* START Supplied material *

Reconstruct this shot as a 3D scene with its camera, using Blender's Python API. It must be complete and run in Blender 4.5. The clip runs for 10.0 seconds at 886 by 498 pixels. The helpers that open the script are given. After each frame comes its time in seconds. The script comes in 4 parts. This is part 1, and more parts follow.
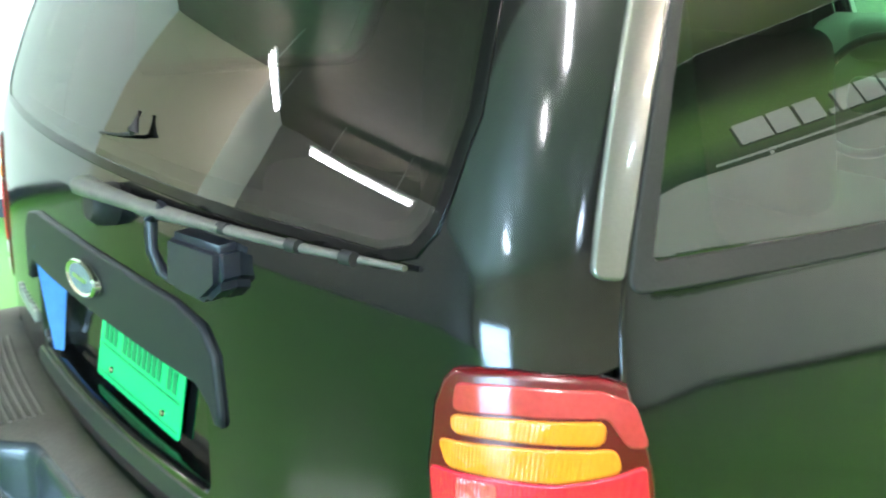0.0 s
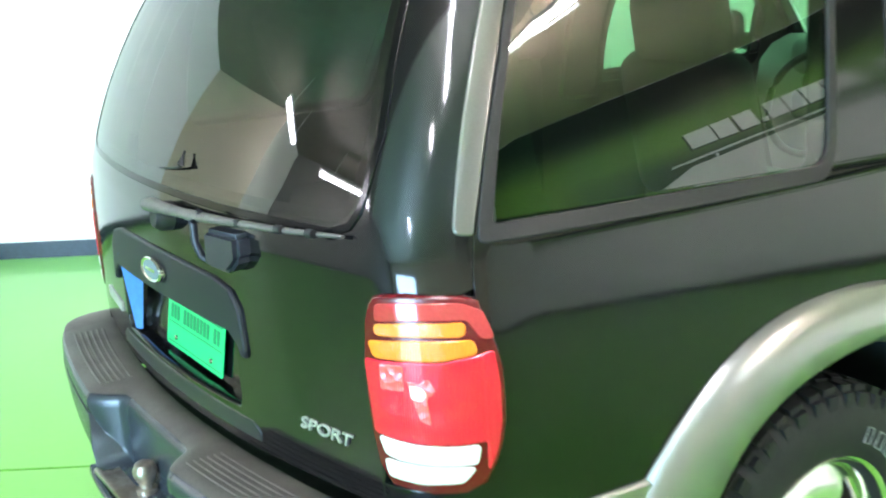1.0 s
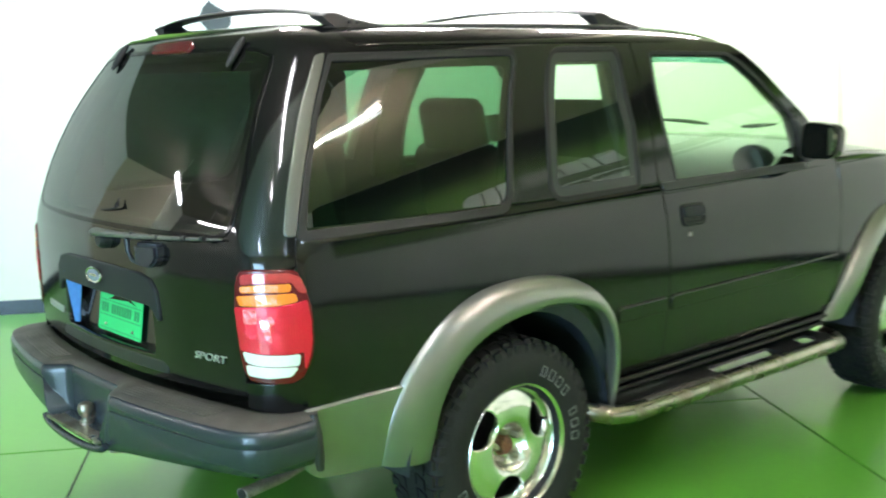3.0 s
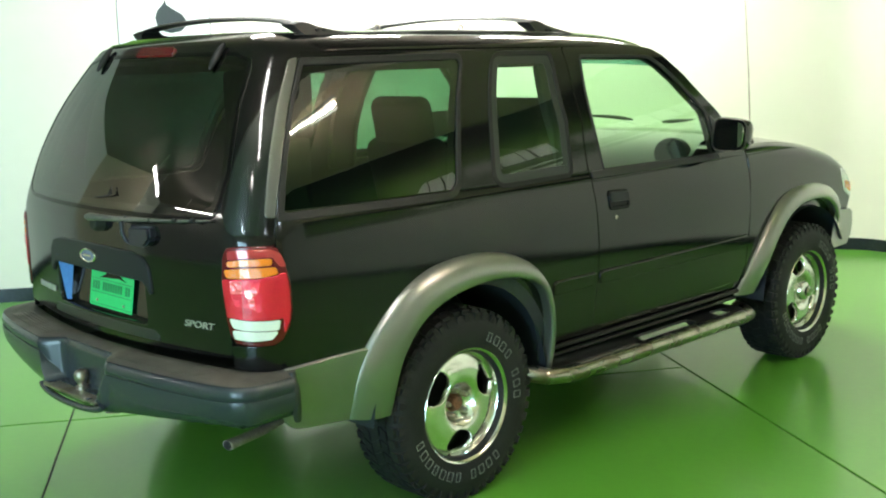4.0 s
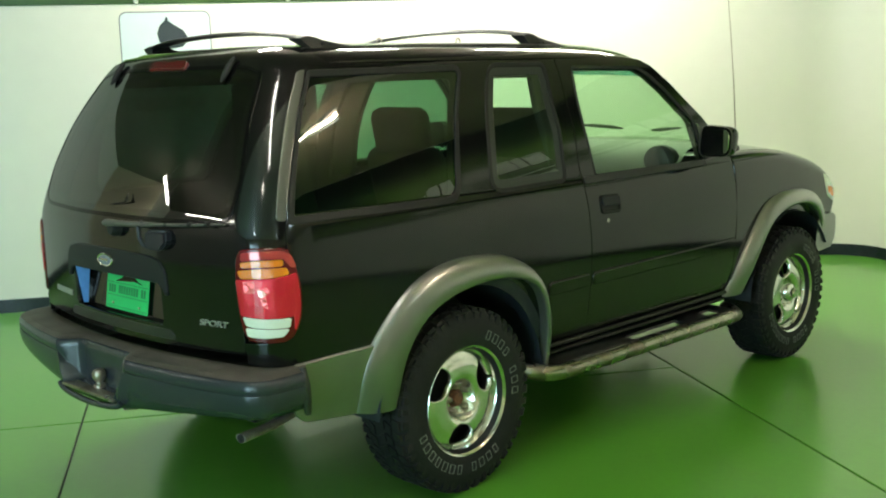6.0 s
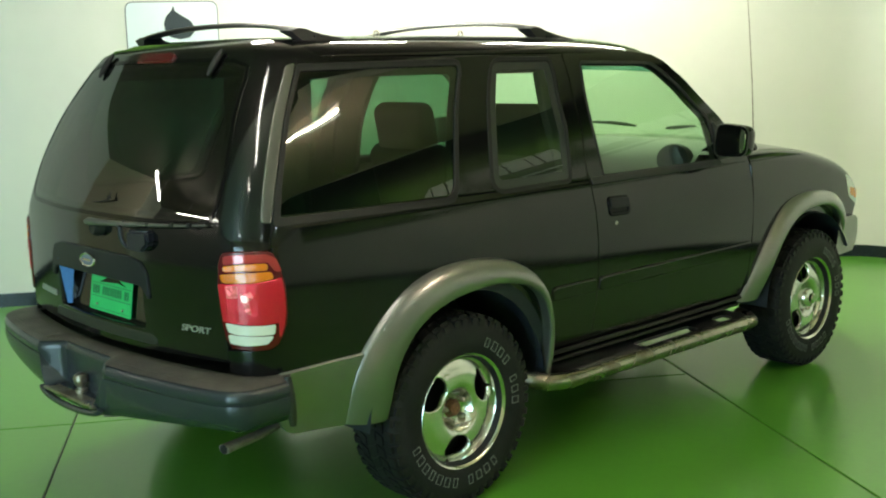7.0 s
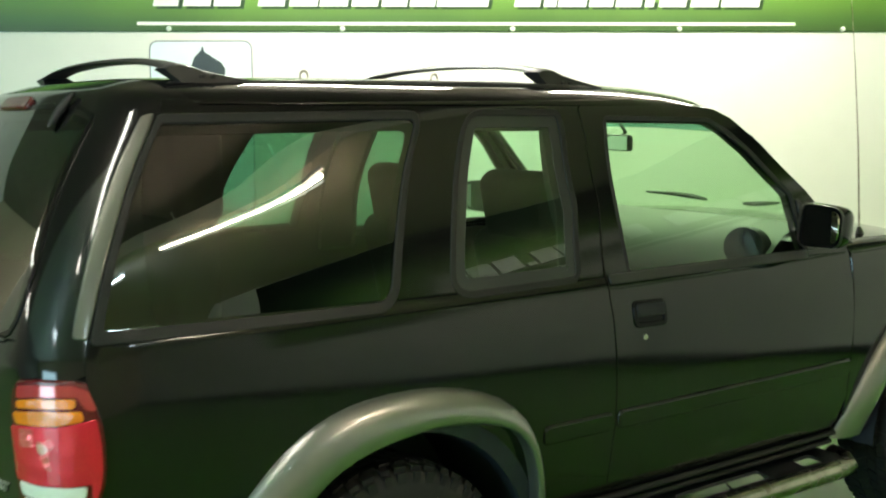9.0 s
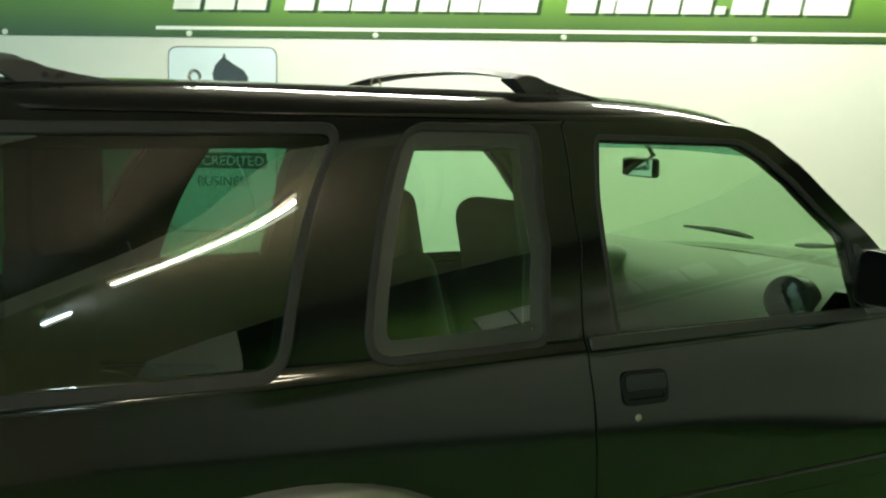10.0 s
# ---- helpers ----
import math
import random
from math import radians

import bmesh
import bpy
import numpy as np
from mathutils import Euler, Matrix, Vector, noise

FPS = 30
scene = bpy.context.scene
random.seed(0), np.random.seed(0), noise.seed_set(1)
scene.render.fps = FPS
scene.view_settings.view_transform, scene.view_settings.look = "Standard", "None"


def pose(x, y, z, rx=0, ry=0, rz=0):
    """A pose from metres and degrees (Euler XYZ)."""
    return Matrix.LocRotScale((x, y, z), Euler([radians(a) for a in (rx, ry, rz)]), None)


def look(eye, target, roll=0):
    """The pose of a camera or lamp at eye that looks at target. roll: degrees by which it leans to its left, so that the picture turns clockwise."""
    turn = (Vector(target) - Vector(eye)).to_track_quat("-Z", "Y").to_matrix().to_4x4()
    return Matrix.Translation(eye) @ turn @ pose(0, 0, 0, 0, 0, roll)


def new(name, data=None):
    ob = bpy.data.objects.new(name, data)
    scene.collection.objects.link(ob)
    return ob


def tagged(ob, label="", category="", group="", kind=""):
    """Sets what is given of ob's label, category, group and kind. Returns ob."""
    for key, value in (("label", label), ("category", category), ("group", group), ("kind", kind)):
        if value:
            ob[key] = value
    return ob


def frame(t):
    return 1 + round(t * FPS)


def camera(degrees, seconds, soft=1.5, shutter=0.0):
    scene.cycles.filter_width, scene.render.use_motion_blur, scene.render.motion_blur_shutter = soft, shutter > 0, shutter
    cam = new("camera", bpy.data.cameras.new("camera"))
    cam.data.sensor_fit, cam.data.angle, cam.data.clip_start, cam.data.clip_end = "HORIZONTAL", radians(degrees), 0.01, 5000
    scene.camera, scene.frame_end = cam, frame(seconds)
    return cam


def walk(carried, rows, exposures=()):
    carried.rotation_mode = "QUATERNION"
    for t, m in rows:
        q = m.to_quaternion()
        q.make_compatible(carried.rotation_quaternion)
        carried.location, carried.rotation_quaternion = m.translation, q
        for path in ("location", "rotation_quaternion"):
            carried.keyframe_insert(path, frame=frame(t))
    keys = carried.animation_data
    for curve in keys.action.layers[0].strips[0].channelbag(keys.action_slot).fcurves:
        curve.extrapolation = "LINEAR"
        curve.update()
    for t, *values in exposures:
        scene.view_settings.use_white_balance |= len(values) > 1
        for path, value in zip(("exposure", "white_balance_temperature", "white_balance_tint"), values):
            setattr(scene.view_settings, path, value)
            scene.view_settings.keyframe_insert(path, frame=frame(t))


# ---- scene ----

* END Supplied material *

— Set task —
Repeat word for word the lines from the line with "import bmesh" to the line with "return Matrix.LocRotScale((x, y, z), Euler([radians(a)", both lines included.

— Result for this exercise —
import bmesh
import bpy
import numpy as np
from mathutils import Euler, Matrix, Vector, noise

FPS = 30
scene = bpy.context.scene
random.seed(0), np.random.seed(0), noise.seed_set(1)
scene.render.fps = FPS
scene.view_settings.view_transform, scene.view_settings.look = "Standard", "None"


def pose(x, y, z, rx=0, ry=0, rz=0):
    """A pose from metres and degrees (Euler XYZ)."""
    return Matrix.LocRotScale((x, y, z), Euler([radians(a) for a in (rx, ry, rz)]), None)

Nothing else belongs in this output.